The PIG-W gene encodes acyltransferase. (A) FLAG-PIG-W-FLAG-HAT (lanes 1 and 4), FLAG-PIG-W-GST (lanes 2 and 5), and PIG-LGST-FLAG (lanes 3 and 6) were isolated by two-step affinity purification from the lysates of transfected JY25 cells. M, molecular size markers; lanes 1–3, silver staining; lanes 4–6, Western blotting with anti-FLAG antibody. (B) The purified FLAG-PIG-W-GST (lanes 1 and 3) and PIG-L-GST-FLAG (lane 2) proteins were incubated with [³H]palmitoyl-CoA in the presence (lanes 1 and 2) or absence (lane 3) of GlcN-PI(C8). After 10-min-incubation, lipids were analyzed by TLC with a solvent system of chloroform/methanol/0.25% KCl (55:45:10). GlcN-acylPI(C8) generated (asterisk) was treated overnight with GPI-PLD (lane 4), buffer for GPI-PLD (lane 5), PI-PLC (lane 6), or buffer for PI-PLC (lane 7), extracted again, and analyzed by TLC.

Figure 9.

Membrane orientation of the N and C termini of PIG-W. Rat PIG-W tagged at the C termini (PIG-W-FLAG) (a–f) or the N terminus (FLAG-PIG-W) (g–l) were expressed in CHO cells.
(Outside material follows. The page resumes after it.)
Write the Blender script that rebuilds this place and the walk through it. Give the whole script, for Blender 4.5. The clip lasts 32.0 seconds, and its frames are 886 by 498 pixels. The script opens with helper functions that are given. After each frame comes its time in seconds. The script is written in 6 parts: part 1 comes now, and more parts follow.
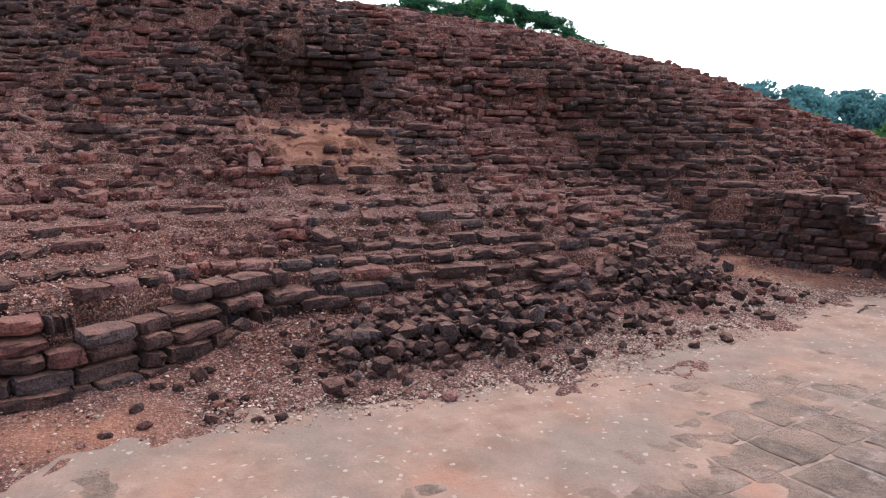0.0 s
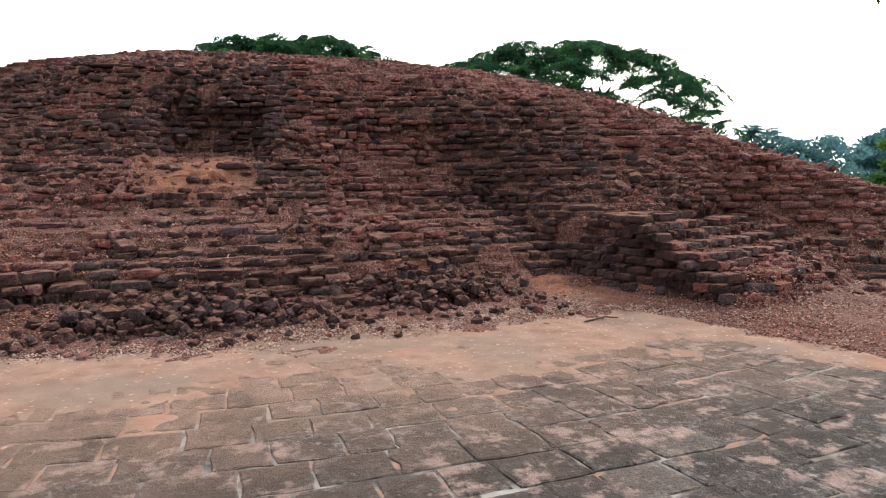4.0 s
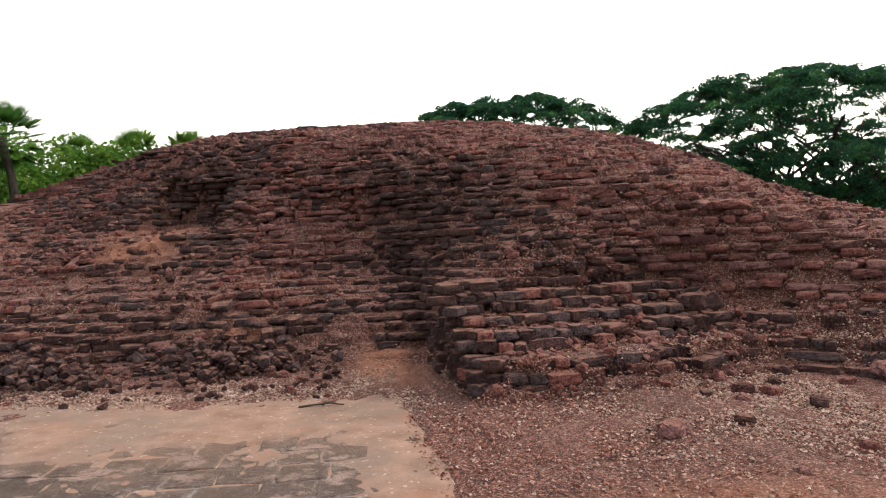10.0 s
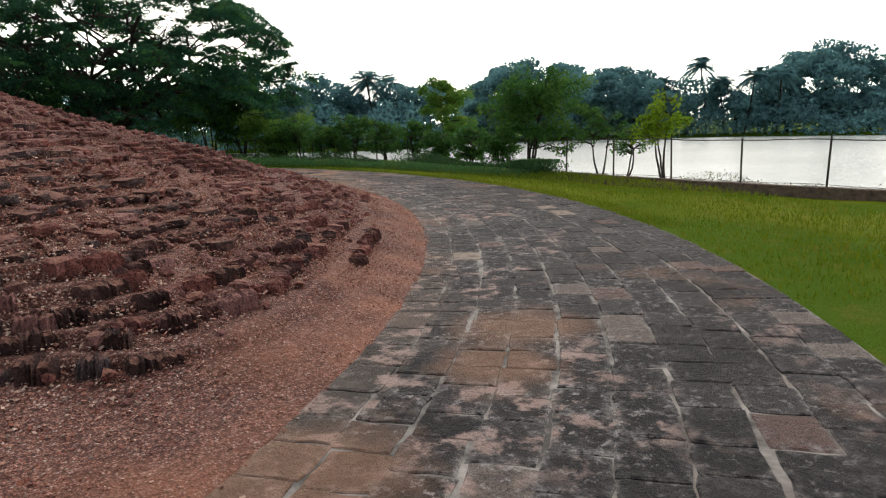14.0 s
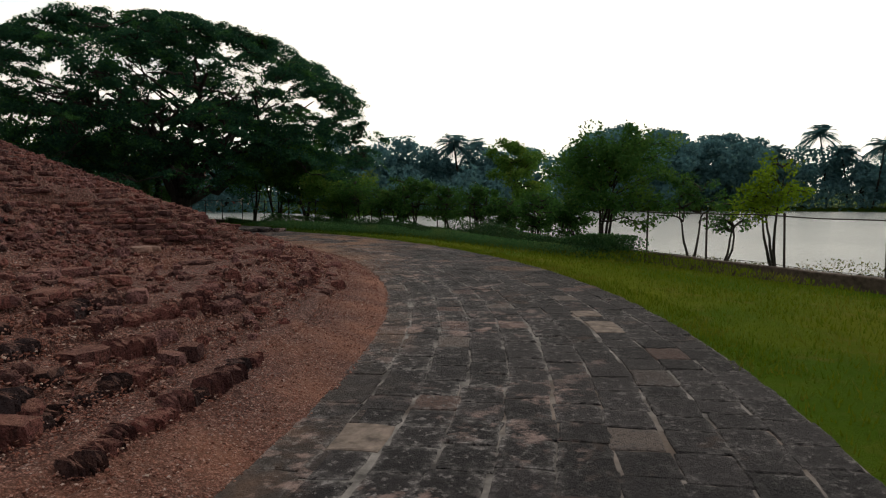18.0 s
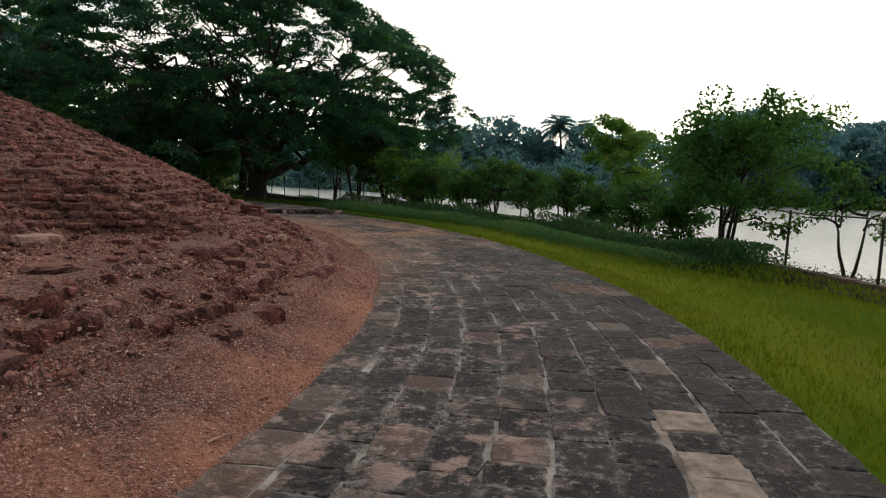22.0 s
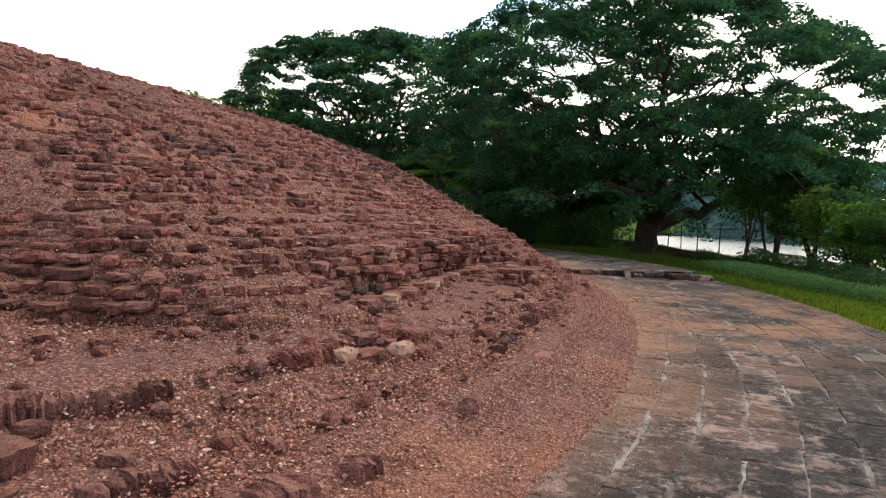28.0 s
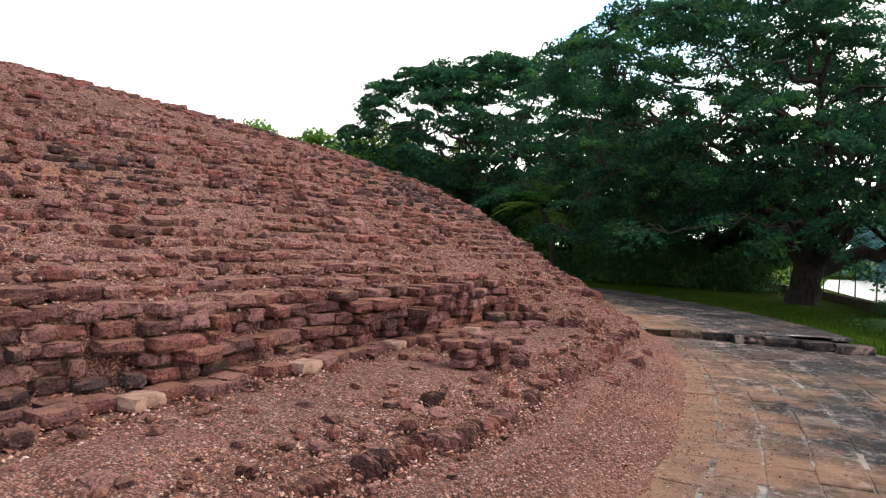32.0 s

After permeabilization of both the plasma membrane and the ER membrane (a–c and g–i), or selective permeabilization of the plasma membrane (d–f and j–k), cells were stained for tagged PIG-W by anti-FLAG antibody (b, e, h, and k), for an endogenous ER luminal protein BiP (a, d, g, and j) and a cytosolic protein Hsc70 (c, f, I, and l).